АН отлично понимал, что без практики язык забывается. Тот же Ляндрес-Семёнов, когда его уже в 1970-е спрашивали: «Юлик, ты хоть помнишь, как будет „здравствуйте“ по-афгански?» — только отмахивался с улыбкой. А Стругацкий не хотел забывать язык и каждый раз — всем на зависть, — очень быстро восстанавливал знания и даже совершенствовал их от книги к книге. В последующие годы многие удивлялись: зачем это нужно ему — уже знаменитому фантасту? Где им было понять, какая редкая и мало кому доступная радость — ощущать, будто свою, такую чуждую для нас и такую безумно интересную культуру далёкой Японии.
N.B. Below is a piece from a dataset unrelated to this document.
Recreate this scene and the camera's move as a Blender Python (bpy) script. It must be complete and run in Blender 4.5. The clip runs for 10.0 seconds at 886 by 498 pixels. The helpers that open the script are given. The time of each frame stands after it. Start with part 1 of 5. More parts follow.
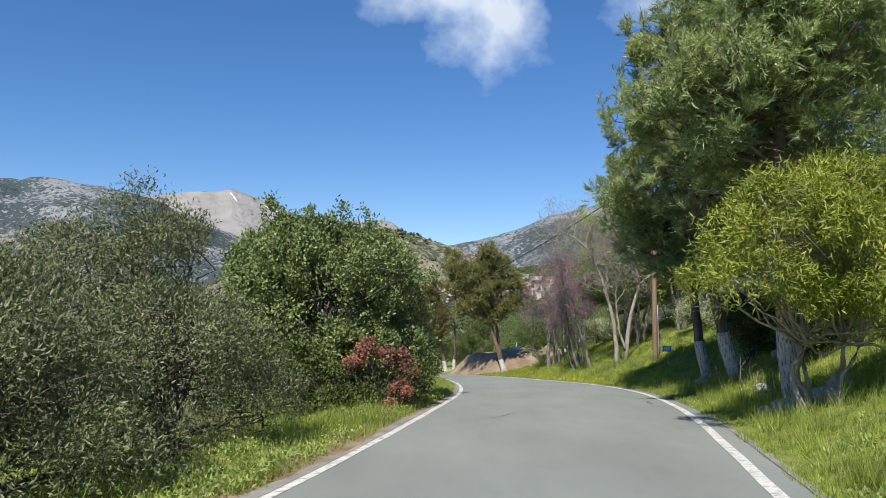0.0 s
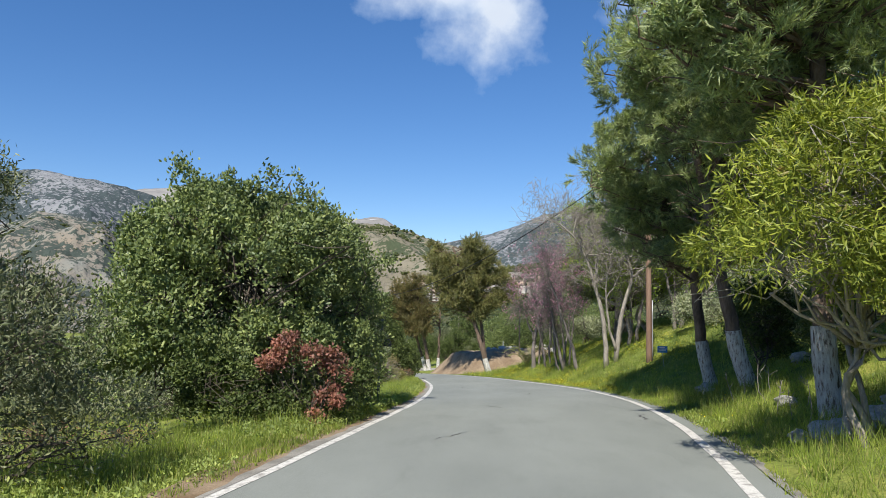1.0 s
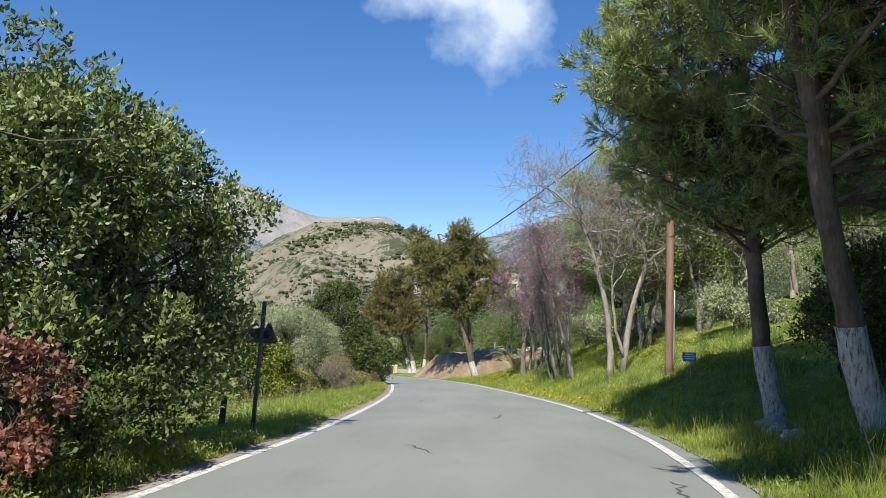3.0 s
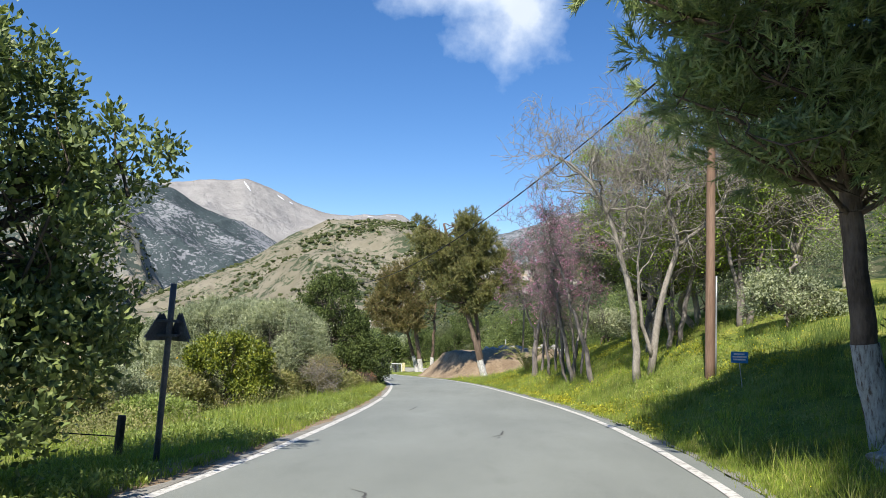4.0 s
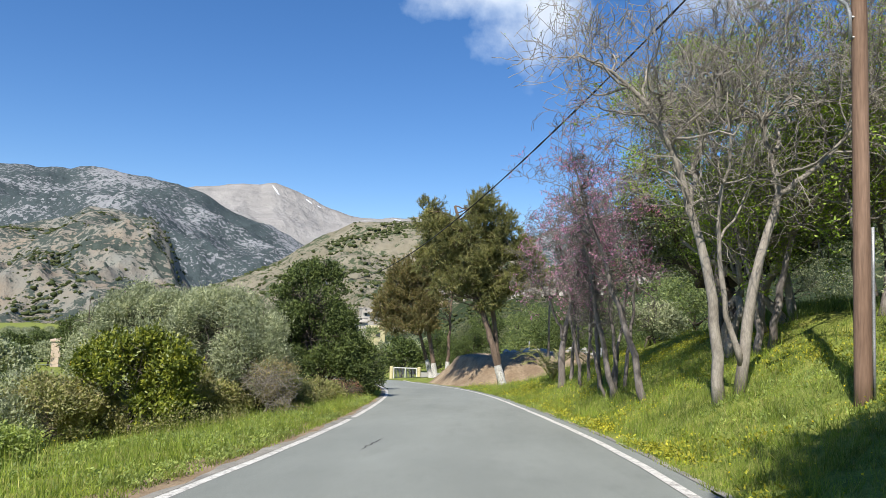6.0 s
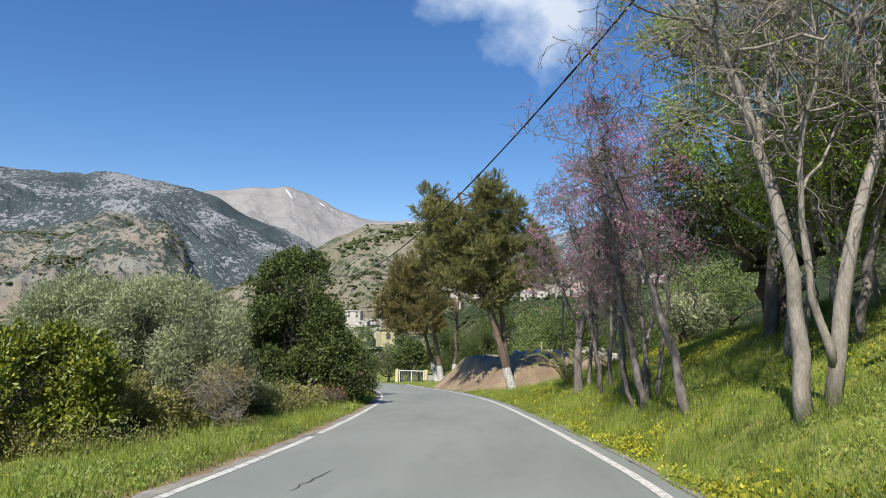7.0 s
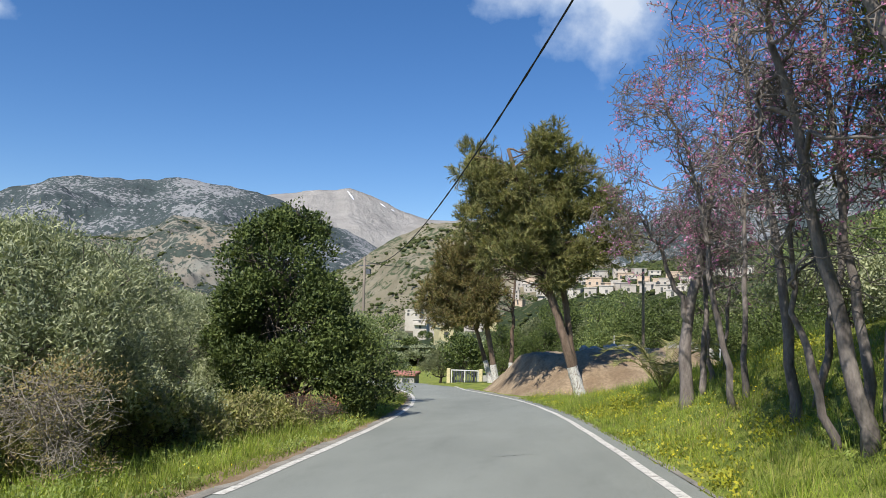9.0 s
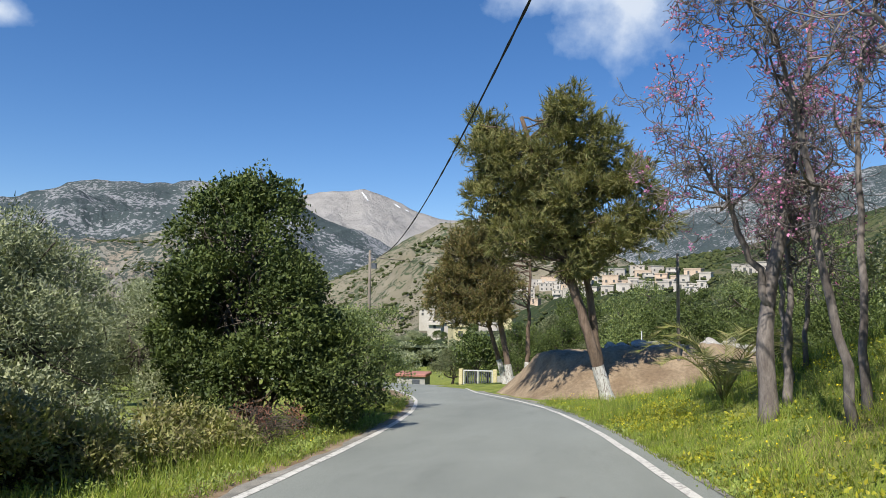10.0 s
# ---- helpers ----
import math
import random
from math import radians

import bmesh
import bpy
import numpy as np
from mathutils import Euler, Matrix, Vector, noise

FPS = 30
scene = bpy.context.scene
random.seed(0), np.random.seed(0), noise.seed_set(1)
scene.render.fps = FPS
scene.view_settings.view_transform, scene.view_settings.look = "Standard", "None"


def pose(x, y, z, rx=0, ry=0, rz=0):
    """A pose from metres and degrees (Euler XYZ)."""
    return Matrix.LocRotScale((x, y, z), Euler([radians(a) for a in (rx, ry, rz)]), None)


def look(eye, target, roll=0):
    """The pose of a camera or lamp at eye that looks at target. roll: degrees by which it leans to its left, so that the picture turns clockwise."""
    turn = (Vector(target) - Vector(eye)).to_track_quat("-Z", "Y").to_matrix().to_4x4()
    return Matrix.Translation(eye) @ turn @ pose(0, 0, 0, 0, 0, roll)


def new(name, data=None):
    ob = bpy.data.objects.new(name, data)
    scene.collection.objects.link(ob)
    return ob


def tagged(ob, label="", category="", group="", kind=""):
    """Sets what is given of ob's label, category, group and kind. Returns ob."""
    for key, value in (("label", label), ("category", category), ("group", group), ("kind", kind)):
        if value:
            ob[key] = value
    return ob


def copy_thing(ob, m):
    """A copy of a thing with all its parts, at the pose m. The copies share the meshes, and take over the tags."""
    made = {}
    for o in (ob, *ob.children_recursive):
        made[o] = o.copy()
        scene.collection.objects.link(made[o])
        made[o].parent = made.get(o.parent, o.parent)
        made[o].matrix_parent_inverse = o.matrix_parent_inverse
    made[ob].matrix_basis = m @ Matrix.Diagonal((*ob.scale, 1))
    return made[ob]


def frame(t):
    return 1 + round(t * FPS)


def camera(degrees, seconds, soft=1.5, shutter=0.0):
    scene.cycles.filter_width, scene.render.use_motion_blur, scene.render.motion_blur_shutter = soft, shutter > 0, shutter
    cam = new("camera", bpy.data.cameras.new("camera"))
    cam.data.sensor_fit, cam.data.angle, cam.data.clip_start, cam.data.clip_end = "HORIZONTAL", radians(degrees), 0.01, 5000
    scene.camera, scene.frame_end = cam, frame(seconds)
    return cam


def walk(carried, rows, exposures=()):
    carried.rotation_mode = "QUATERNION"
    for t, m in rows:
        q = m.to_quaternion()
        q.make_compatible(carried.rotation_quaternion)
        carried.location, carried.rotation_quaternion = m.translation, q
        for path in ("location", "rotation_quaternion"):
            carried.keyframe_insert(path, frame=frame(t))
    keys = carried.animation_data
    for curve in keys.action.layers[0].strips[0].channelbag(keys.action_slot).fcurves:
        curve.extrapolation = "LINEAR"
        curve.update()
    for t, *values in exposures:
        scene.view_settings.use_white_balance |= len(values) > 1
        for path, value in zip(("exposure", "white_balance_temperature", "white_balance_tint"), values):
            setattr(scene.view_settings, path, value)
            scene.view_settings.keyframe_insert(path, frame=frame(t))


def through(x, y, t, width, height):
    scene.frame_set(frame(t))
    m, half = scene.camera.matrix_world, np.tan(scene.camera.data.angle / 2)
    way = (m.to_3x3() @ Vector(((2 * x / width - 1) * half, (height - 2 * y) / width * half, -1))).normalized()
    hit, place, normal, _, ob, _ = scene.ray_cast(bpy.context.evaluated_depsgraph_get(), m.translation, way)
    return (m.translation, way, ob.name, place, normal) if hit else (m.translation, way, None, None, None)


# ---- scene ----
cam = camera(63.2, 10.0, 0.5)
METRES, EYE, TILT, LEAN, TURN = 34.0, 1.35, 4.5, -0.3, 0.0
ROWS = [
    (0.0, 0.0, 0.0, 0.0, -0.0, 0.0, -0.0),
    (0.5, 0.0134, 0.0477, -0.0062, -0.42, -0.24, -0.38),
    (1.0, 0.0262, 0.0946, -0.0124, -0.48, -0.18, -0.65),
    (1.5, 0.0393, 0.1422, -0.0189, -0.46, -0.11, -0.93),
    (2.0, 0.0515, 0.19, -0.0254, -0.42, -0.01, -1.19),
    (2.5, 0.0618, 0.2384, -0.0322, -0.36, -0.04, -1.74),
    (4.0, 0.0843, 0.3819, -0.0506, 0.98, -0.38, -1.67),
    (4.5, 0.0902, 0.4284, -0.0572, 1.95, -0.47, -1.58),
    (5.0, 0.0953, 0.4744, -0.0633, 2.64, -0.38, -1.57),
    (5.5, 0.1011, 0.5208, -0.0698, 3.02, -0.27, -1.52),
    (7.0, 0.1173, 0.6724, -0.0934, 4.2, -0.02, -1.09),
    (7.5, 0.1193, 0.7219, -0.1011, 7.2, -0.01, -1.08),
    (8.0, 0.1209, 0.7723, -0.1093, 7.75, 0.02, -0.83),
    (8.5, 0.1206, 0.8239, -0.1181, 8.34, -0.1, -0.55),
    (9.0, 0.1187, 0.8748, -0.126, 9.06, -0.14, -0.18),
    (9.5, 0.1156, 0.9268, -0.1342, 9.59, -0.1, 0.1),
    (10.0, 0.112, 0.9777, -0.1428, 10.23, -0.13, 0.39),
]
walk(cam, [(t, pose(0, 0, EYE, TILT, LEAN, TURN) @ pose(METRES * x, METRES * y, METRES * z, 90 + pitch, roll, yaw)) for t, x, y, z, yaw, pitch, roll in ROWS], [(0, 0.5), (2.5, 0.62), (4.5, 0.72), (5.5, 0.7), (7.0, 0.48), (10.0, 0.47)])

# ---- light ----
SUN_EL, SUN_AZ = 48.8, 198.0  # degrees above the horizon; clockwise from +y
world = bpy.data.worlds.new("sky")
scene.world = world
world.use_nodes = True
wn, wl = world.node_tree.nodes, world.node_tree.links
sky = wn.new("ShaderNodeTexSky")
sky.sky_type, sky.sun_disc = "NISHITA", False
sky.sun_elevation, sky.sun_rotation = radians(SUN_EL), radians(SUN_AZ)
sky.altitude, sky.air_density, sky.dust_density, sky.ozone_density = 1800, 1.0, 0.0, 3.0
wn["Background"].inputs["Strength"].default_value = 0.125
hsv = wn.new("ShaderNodeHueSaturation")
hsv.inputs["Hue"].default_value, hsv.inputs["Saturation"].default_value = 0.508, 1.34
soften = wn.new("ShaderNodeGamma")
soften.inputs["Gamma"].default_value = 0.85
wl.new(sky.outputs[0], soften.inputs["Color"])
wl.new(soften.outputs[0], hsv.inputs["Color"])
wl.new(hsv.outputs[0], wn["Background"].inputs["Color"])
sun_data = bpy.data.lights.new("sun", "SUN")
sun_data.energy, sun_data.angle, sun_data.color = 5.0, radians(0.5), (1.0, 0.95, 0.86)
sun = new("sun", sun_data)
sd = Vector((math.sin(radians(SUN_AZ)) * math.cos(radians(SUN_EL)), math.cos(radians(SUN_AZ)) * math.cos(radians(SUN_EL)), math.sin(radians(SUN_EL))))
sun.matrix_world = look(sd * 100, (0, 0, 0))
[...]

Тогда же, в конце пятидесятых, продолжалось и весьма активное общение АНа со старыми институтскими друзьями, избравшими в жизни иной путь — не литературный, например, с Андреем Спицыным и Борей Петровым. Спицын даже ездил к Аркадию в Ленинград, попав на период, когда он там работал с Борисом. В те годы такое ещё было возможно. Потом у них это стало жёстко — во время работы никакого постороннего общения. Ни с кем, хоть английская королева приедет — нет их, и всё!

Перебирается в Москву из Ленинграда одноклассник Игорь Ашмарин, периодически мелькает мотающийся вечно по загранкам Лёва Петров, соавтор по «Пеплу Бикини».

Не раз и не два навещают Аркадия в Москве его дальневосточные однополчане: Вася Кутнов, Лель Махов, Володя Ольшанский. Последний побывал и в Питере — на октябрьские праздники в год сорокалетнего юбилея революции. Запомнилось ему, как Аркаша показывал празднично украшенный город, как бесподобно знал его, как умел рассказать об истории, о великих людях, как водил по Эрмитажу. Никакого экскурсовода не надо было! «Слушай, — спросил Володя, — ты что, в искусствоведы подался?» «Вовсе нет, — ответил Аркадий, — у меня отец был искусствоведом, опять же библиотека хорошая. Надо просто больше читать. Ну и вообще, живя в Ленинграде, не знать Эрмитажа… Мы ещё в Русский музей с тобою пойдём».